THE PROBLEM :: A precise retyping is required of every line from the one containing "for t, m in" down to the one containing "scene.view_settings.use_white_balance |= len(values)", both included, and of no other line.

COLLECTED MATERIAL ::
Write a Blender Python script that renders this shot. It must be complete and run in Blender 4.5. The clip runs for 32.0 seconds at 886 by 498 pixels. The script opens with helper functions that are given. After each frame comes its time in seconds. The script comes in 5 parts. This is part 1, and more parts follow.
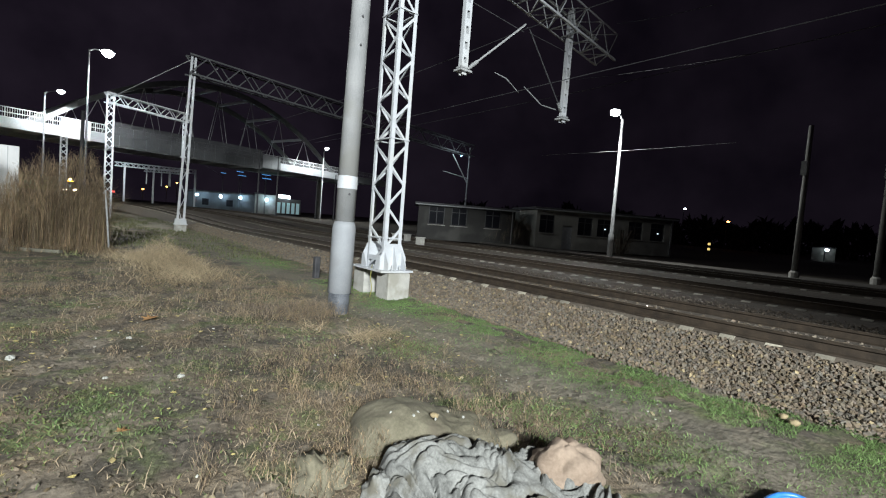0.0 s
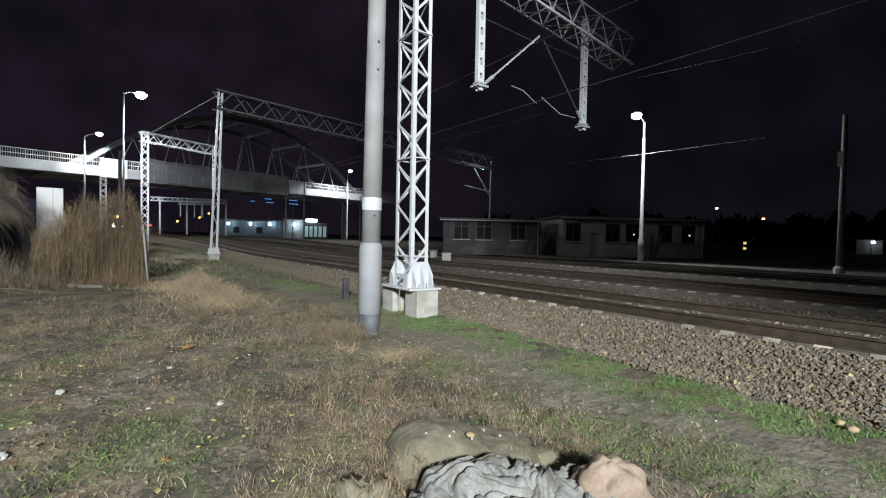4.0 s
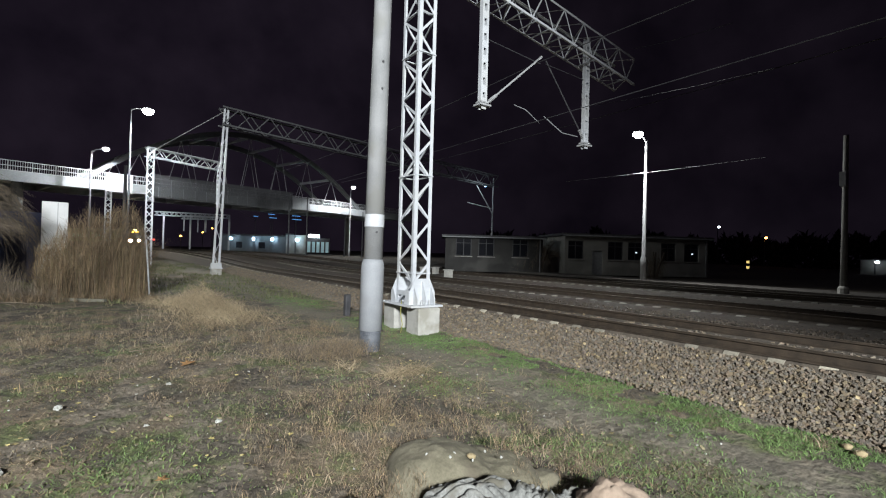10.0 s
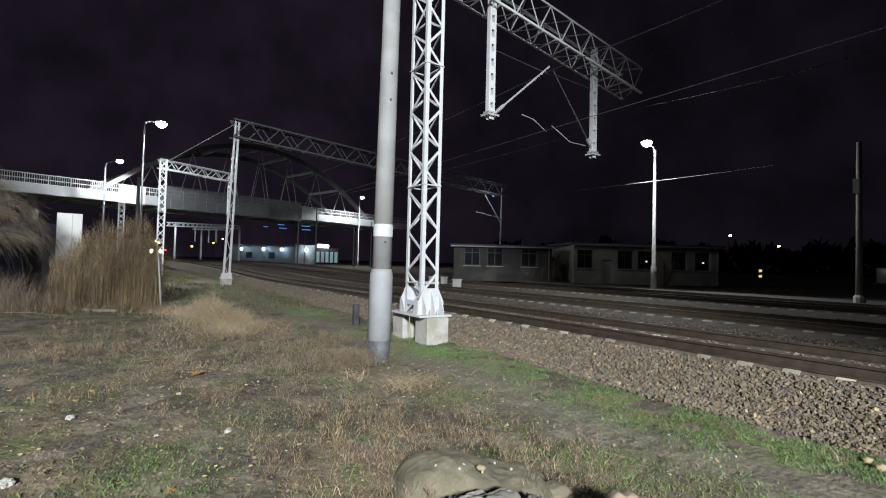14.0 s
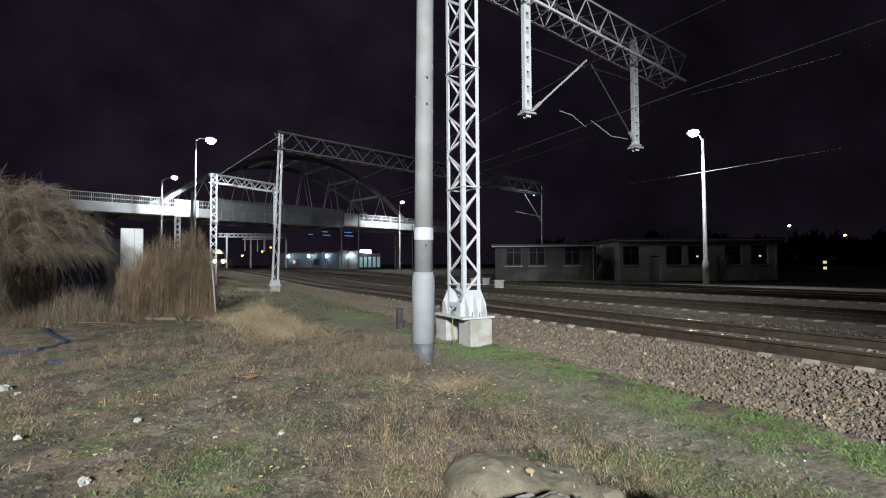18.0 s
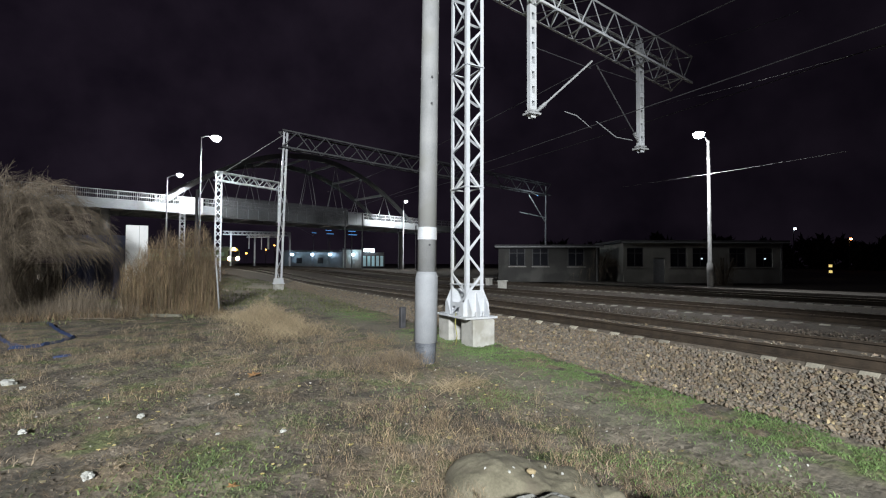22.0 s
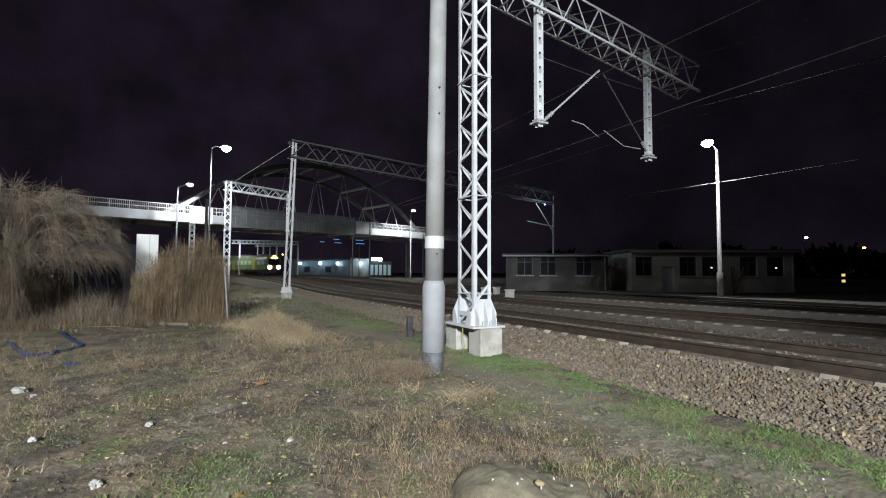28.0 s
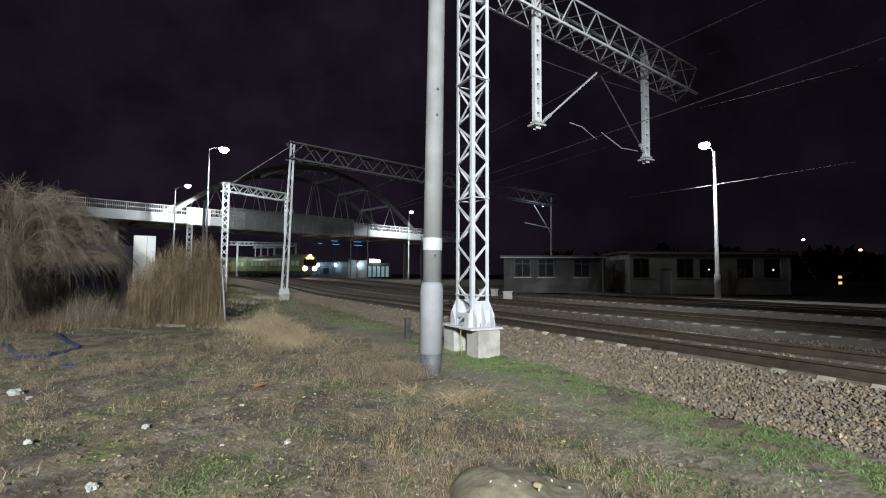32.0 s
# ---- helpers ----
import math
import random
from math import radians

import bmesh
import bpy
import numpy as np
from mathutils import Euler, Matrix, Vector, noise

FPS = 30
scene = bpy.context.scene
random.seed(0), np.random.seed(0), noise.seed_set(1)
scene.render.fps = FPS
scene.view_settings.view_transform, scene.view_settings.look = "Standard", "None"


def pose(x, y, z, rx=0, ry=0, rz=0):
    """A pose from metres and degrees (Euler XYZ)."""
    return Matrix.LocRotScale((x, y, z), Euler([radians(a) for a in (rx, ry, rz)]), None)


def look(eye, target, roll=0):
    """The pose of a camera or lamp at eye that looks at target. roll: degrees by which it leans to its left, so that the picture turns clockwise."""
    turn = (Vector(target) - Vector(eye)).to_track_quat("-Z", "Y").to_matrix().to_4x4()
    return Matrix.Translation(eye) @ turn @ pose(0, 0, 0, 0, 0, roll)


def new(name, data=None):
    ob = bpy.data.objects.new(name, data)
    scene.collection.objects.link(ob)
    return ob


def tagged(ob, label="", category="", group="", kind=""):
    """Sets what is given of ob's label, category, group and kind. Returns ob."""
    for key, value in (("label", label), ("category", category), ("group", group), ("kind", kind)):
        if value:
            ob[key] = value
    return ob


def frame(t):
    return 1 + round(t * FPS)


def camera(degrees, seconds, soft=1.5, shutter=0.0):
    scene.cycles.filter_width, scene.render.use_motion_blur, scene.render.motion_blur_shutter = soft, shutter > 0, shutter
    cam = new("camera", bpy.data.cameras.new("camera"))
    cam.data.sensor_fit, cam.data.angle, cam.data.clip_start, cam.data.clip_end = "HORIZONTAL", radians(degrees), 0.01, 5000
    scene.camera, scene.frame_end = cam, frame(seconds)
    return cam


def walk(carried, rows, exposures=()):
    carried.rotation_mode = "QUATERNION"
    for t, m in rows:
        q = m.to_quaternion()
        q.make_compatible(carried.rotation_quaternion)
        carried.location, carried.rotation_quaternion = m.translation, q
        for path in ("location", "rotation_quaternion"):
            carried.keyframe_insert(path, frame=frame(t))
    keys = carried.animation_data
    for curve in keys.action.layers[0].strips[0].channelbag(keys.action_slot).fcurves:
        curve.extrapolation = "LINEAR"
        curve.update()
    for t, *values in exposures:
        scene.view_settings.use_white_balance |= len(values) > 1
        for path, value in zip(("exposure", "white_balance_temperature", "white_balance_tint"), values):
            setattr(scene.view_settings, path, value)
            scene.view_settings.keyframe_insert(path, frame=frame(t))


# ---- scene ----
# ---- camera ----
cam = camera(87.29, 32.0, soft=1.12)
walk(cam, [
    (0, pose(0, 0, 1.814, 86.801, -4.415, -37.985)),
    (0.5, pose(0, 0, 1.815, 87.055, -4.669, -38.280)),
    (1, pose(0, 0, 1.816, 87.413, -4.791, -38.689)),
    (1.5, pose(0, 0, 1.816, 86.810, -4.445, -37.533)),
    (2, pose(0, 0, 1.817, 86.805, -4.065, -36.883)),
    (2.5, pose(0, 0, 1.818, 86.958, -3.882, -36.720)),
    (3, pose(0, 0, 1.823, 87.820, -2.573, -36.289)),
    (3.5, pose(0, 0, 1.830, 88.178, -1.523, -35.383)),
    (5.5, pose(0, 0, 1.850, 89.303, -1.187, -33.963)),
    (6, pose(0, 0, 1.850, 89.380, -1.296, -33.933)),
    (6.5, pose(0, 0, 1.850, 89.577, -1.332, -34.130)),
    (7, pose(0, 0, 1.850, 89.817, -1.585, -34.594)),
    (7.5, pose(0, 0, 1.850, 90.053, -1.660, -34.617)),
    (8, pose(0, 0, 1.850, 90.103, -1.569, -34.506)),
    (8.5, pose(0, 0, 1.850, 90.257, -1.543, -34.691)),
    (9, pose(0, 0, 1.850, 90.355, -1.524, -34.566)),
    (9.5, pose(0, 0, 1.850, 90.381, -1.566, -34.619)),
    (10, pose(0, 0, 1.850, 90.502, -1.554, -34.611)),
    (10.5, pose(0, 0, 1.850, 90.886, -1.427, -34.348)),
    (11, pose(0, 0, 1.850, 90.878, -1.339, -34.209)),
    (11.5, pose(0, 0, 1.850, 90.972, -1.321, -34.078)),
    (12, pose(0, 0, 1.850, 91.478, -1.288, -33.742)),
    (12.5, pose(0, 0, 1.850, 91.721, -1.271, -33.527)),
    (13, pose(0, 0, 1.850, 91.652, -1.261, -33.555)),
    (13.5, pose(0, 0, 1.850, 91.640, -1.350, -33.575)),
    (14, pose(0, 0, 1.850, 91.654, -1.381, -33.562)),
    (14.5, pose(0, 0, 1.850, 91.577, -1.352, -33.369)),
    (16.5, pose(0, 0, 1.850, 91.449, -0.387, -29.579)),
    (17, pose(0, 0, 1.850, 91.624, 0.130, -28.710)),
    (17.5, pose(0, 0, 1.850, 91.743, 0.467, -28.305)),
    (18, pose(0, 0, 1.850, 91.845, 0.375, -28.481)),
    (18.5, pose(0, 0, 1.850, 91.857, 0.189, -28.594)),
    (19, pose(0, 0, 1.850, 91.710, 0.238, -28.101)),
    (19.5, pose(0, 0, 1.850, 91.558, 0.159, -28.128)),
    (20, pose(0, 0, 1.850, 91.603, -0.000, -28.100)),
    (20.5, pose(0, 0, 1.850, 91.695, -0.001, -28.096)),
    (21, pose(0, 0, 1.850, 91.577, -0.027, -27.963)),
    (21.5, pose(0, 0, 1.850, 91.705, -0.129, -28.003)),
    (22, pose(0, 0, 1.850, 91.815, -0.204, -28.079)),
    (22.5, pose(0, 0, 1.850, 91.847, -0.210, -27.916)),
    (23, pose(0, 0, 1.850, 91.895, -0.271, -27.874)),
    (23.5, pose(0, 0, 1.850, 91.922, -0.251, -27.780)),
    (24, pose(0, 0, 1.850, 91.979, -0.271, -27.862)),
    (24.5, pose(0, 0, 1.850, 92.032, -0.277, -27.973)),
    (25, pose(0, 0, 1.850, 92.295, -0.194, -27.560)),
    (25.5, pose(0, 0, 1.850, 92.644, -0.229, -27.386)),
    (27.5, pose(0, 0, 1.850, 92.902, -0.275, -27.303)),
    (28, pose(0, 0, 1.850, 92.912, -0.247, -27.179)),
    (28.5, pose(0, 0, 1.850, 92.976, -0.283, -27.279)),
    (29, pose(0, 0, 1.850, 93.005, -0.248, -27.268)),
    (29.5, pose(0, 0, 1.850, 93.065, -0.325, -27.336)),
    (30, pose(0, 0, 1.850, 93.202, -0.379, -27.587)),
    (30.5, pose(0, 0, 1.850, 93.193, -0.340, -27.479)),
    (31, pose(0, 0, 1.850, 93.034, -0.168, -27.236)),
    (31.5, pose(0, 0, 1.850, 93.005, -0.197, -27.199)),
    (32, pose(0, 0, 1.850, 93.120, -0.284, -27.425)),
], exposures=[(0, 0.0, 6420, 5.5), (5, 0.0, 6430, 7.0), (16, 0.0, 6450, 8.5), (32, 0.0, 6430, 8.5)])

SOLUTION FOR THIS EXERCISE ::
    for t, m in rows:
        q = m.to_quaternion()
        q.make_compatible(carried.rotation_quaternion)
        carried.location, carried.rotation_quaternion = m.translation, q
        for path in ("location", "rotation_quaternion"):
            carried.keyframe_insert(path, frame=frame(t))
    keys = carried.animation_data
    for curve in keys.action.layers[0].strips[0].channelbag(keys.action_slot).fcurves:
        curve.extrapolation = "LINEAR"
        curve.update()
    for t, *values in exposures:
        scene.view_settings.use_white_balance |= len(values) > 1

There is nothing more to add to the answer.